>> start Source excerpt
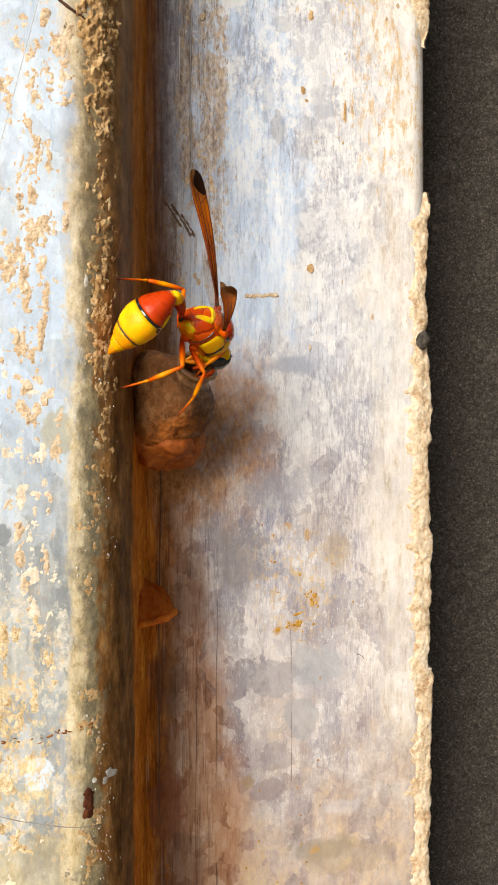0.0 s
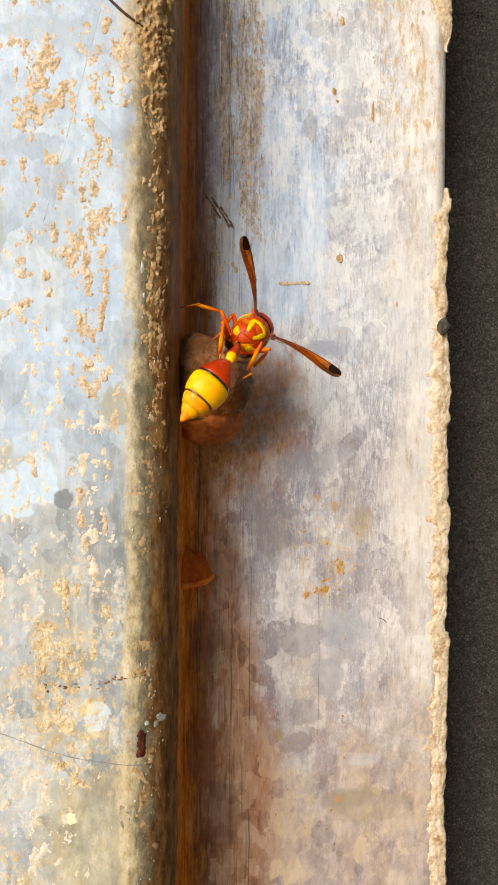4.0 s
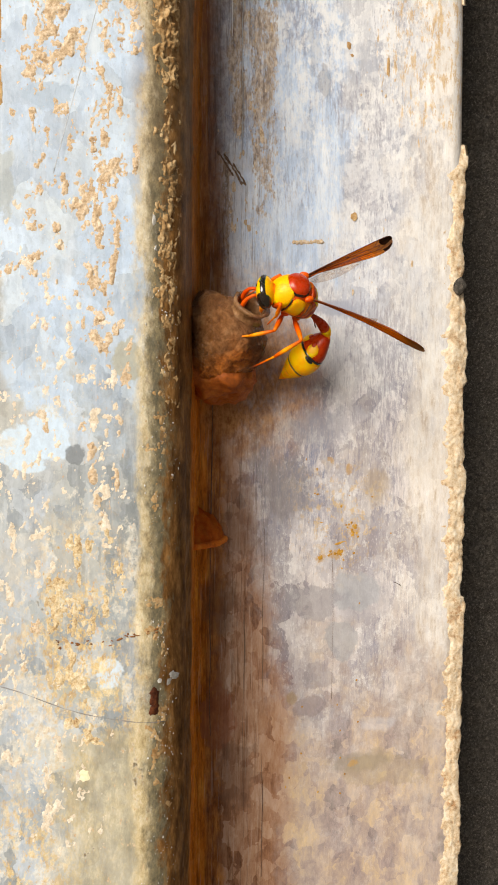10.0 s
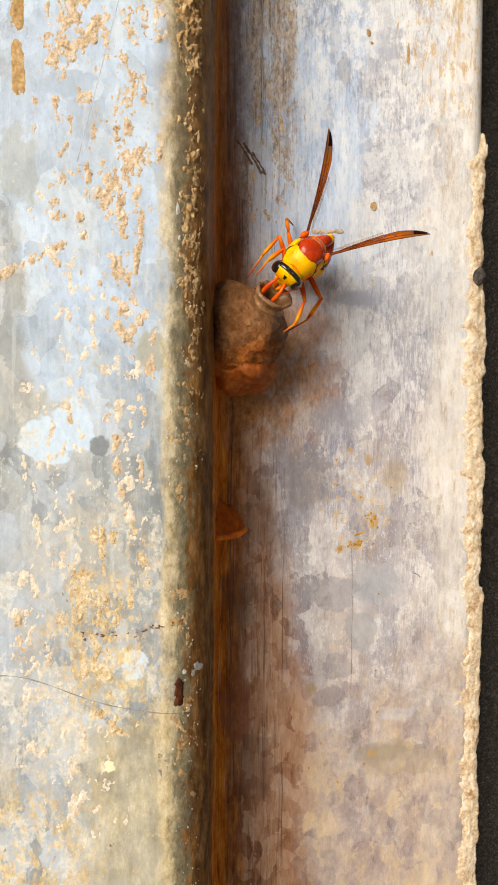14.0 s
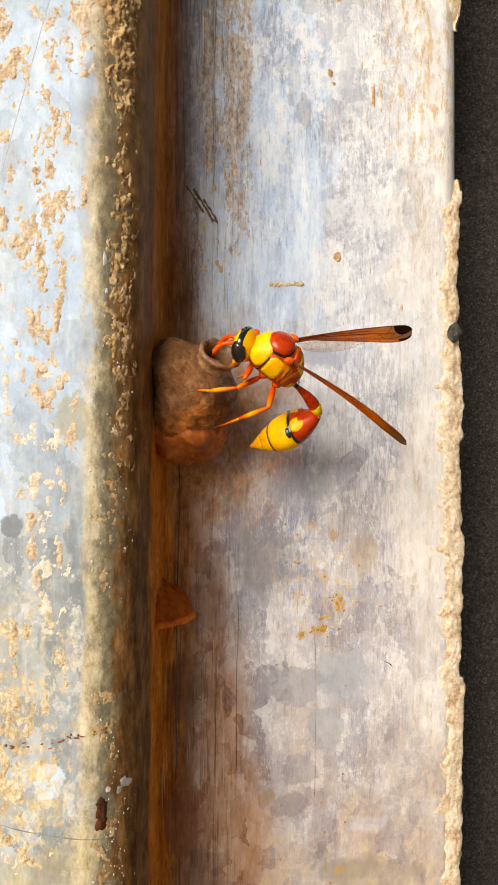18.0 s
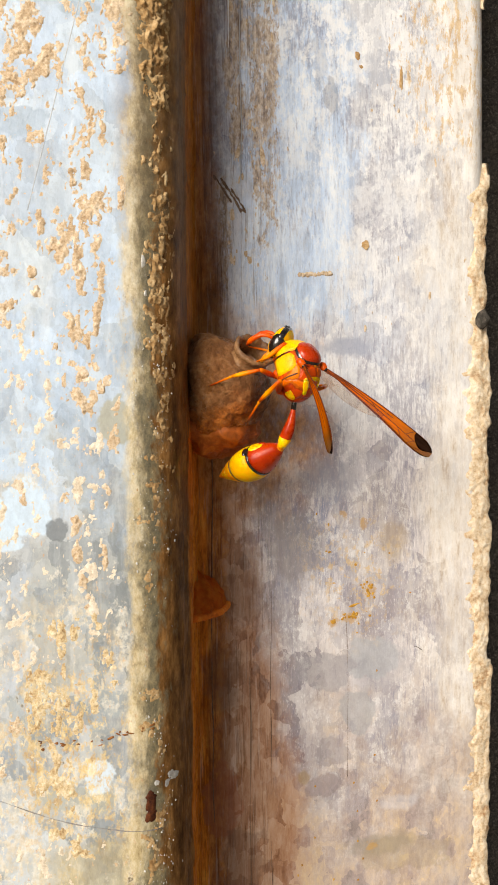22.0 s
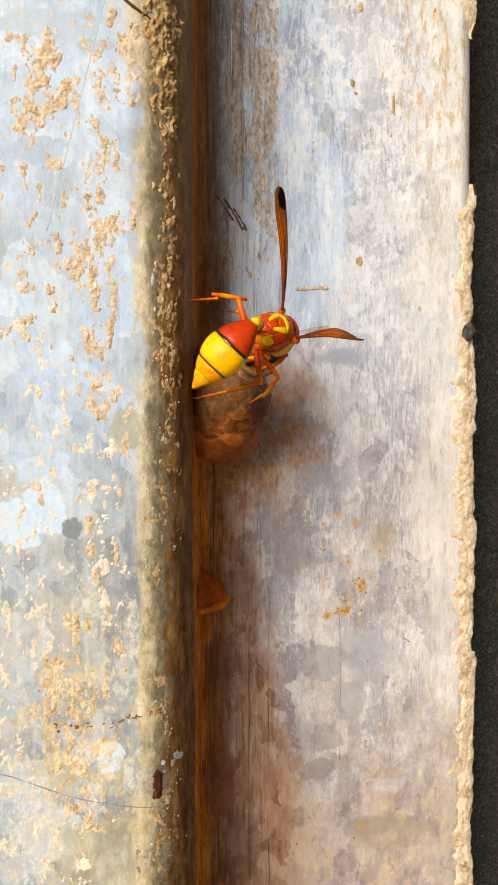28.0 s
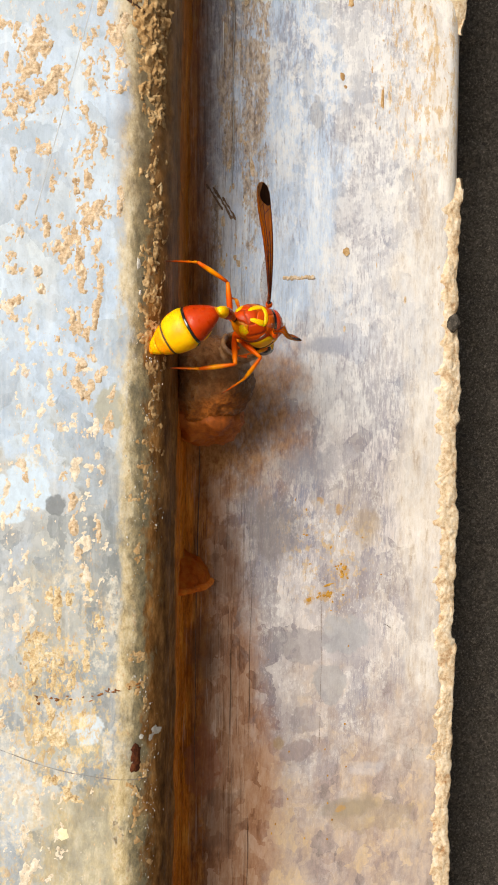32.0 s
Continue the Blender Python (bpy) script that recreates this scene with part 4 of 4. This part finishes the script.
>> end Source excerpt
_What you have to do_: Print each line of the material above exactly, with the pictures removed from your copy.

_Expected answer_:
0.0 s
4.0 s
10.0 s
14.0 s
18.0 s
22.0 s
28.0 s
32.0 s
Continue the Blender Python (bpy) script that recreates this scene with part 4 of 4. This part finishes the script.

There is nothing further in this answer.